_Objective_
Copy out the data exactly, leaving the pictures behind.
--- start Material ---
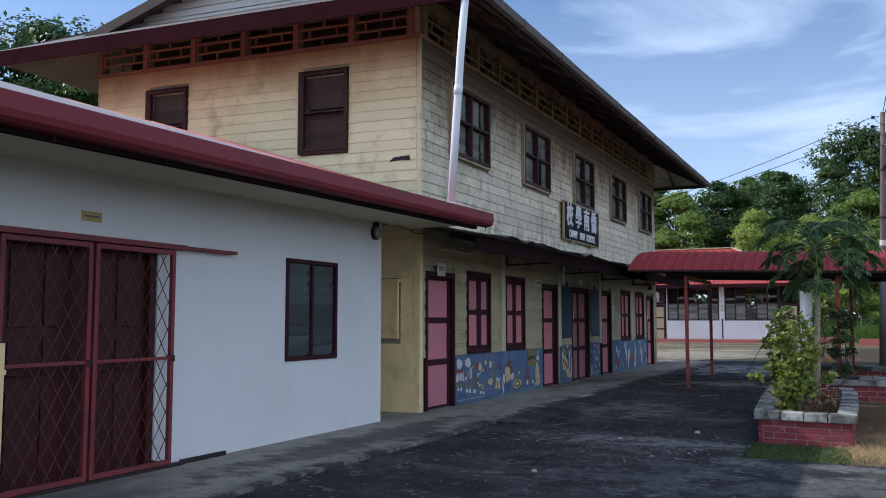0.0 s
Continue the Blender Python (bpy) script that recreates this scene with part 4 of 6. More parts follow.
# blue louvred boards beside the double door
for y, w in ((18.73, 0.73), (20.95, 0.78)):
    sh = thing("blue_shutter", "navy slatted shutter board hung on the wall", "shutter", (WX + 0.0, y, 1.17), group="shutters beside the double door")
    part("backing", Mesher().box(0, 0.012, 0.015, w - 0.015, 0.03, 1.10).mesh("backing", m_blue_shut), sh)
    slat = Mesher().add([(0.012, 0.01, 0), (0.036, 0.01, 0.0), (0.016, 0.01, 0.095), (0.012, 0.01, 0.095), (0.012, w - 0.01, 0), (0.036, w - 0.01, 0.0), (0.016, w - 0.01, 0.095), (0.012, w - 0.01, 0.095)],
                        [(0, 1, 2, 3), (7, 6, 5, 4), (0, 4, 5, 1), (1, 5, 6, 2), (2, 6, 7, 3)]).mesh("slat", m_blue_shut)
    for i in range(11):
        part("slat", slat, sh, at=Matrix.Translation((0, 0, 0.02 + 0.099 * i)))
    ms = Mesher()
    for i in range(24):
        a, b = w * i / 24, w * (i + 1) / 24
        za, zb = (-0.035 - 0.03 * abs(math.sin(math.pi * 2.5 * u / w)) for u in (a, b))
        ms.quad((0.03, a, 0.03), (0.03, b, 0.03), (0.03, b, zb), (0.03, a, za))
        ms.quad((0.004, b, 0.03), (0.004, a, 0.03), (0.004, a, za), (0.004, b, zb))
        ms.quad((0.004, a, za), (0.03, a, za), (0.03, b, zb), (0.004, b, zb))
    part("valance", ms.mesh("valance", m_blue_shut), sh)
    part("hook", Mesher().tube([(0.02, w * 0.48, 1.09), (0.025, w * 0.44, 1.17), (0.02, w * 0.5, 1.21), (0.02, w * 0.55, 1.16), (0.02, w * 0.52, 1.09)], 0.012, 6).mesh("hook", m_blue_shut), sh)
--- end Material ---
_Solution to this problem_
0.0 s
Continue the Blender Python (bpy) script that recreates this scene with part 4 of 6. More parts follow.
# blue louvred boards beside the double door
for y, w in ((18.73, 0.73), (20.95, 0.78)):
    sh = thing("blue_shutter", "navy slatted shutter board hung on the wall", "shutter", (WX + 0.0, y, 1.17), group="shutters beside the double door")
    part("backing", Mesher().box(0, 0.012, 0.015, w - 0.015, 0.03, 1.10).mesh("backing", m_blue_shut), sh)
    slat = Mesher().add([(0.012, 0.01, 0), (0.036, 0.01, 0.0), (0.016, 0.01, 0.095), (0.012, 0.01, 0.095), (0.012, w - 0.01, 0), (0.036, w - 0.01, 0.0), (0.016, w - 0.01, 0.095), (0.012, w - 0.01, 0.095)],
                        [(0, 1, 2, 3), (7, 6, 5, 4), (0, 4, 5, 1), (1, 5, 6, 2), (2, 6, 7, 3)]).mesh("slat", m_blue_shut)
    for i in range(11):
        part("slat", slat, sh, at=Matrix.Translation((0, 0, 0.02 + 0.099 * i)))
    ms = Mesher()
    for i in range(24):
        a, b = w * i / 24, w * (i + 1) / 24
        za, zb = (-0.035 - 0.03 * abs(math.sin(math.pi * 2.5 * u / w)) for u in (a, b))
        ms.quad((0.03, a, 0.03), (0.03, b, 0.03), (0.03, b, zb), (0.03, a, za))
        ms.quad((0.004, b, 0.03), (0.004, a, 0.03), (0.004, a, za), (0.004, b, zb))
        ms.quad((0.004, a, za), (0.03, a, za), (0.03, b, zb), (0.004, b, zb))
    part("valance", ms.mesh("valance", m_blue_shut), sh)
    part("hook", Mesher().tube([(0.02, w * 0.48, 1.09), (0.025, w * 0.44, 1.17), (0.02, w * 0.5, 1.21), (0.02, w * 0.55, 1.16), (0.02, w * 0.52, 1.09)], 0.012, 6).mesh("hook", m_blue_shut), sh)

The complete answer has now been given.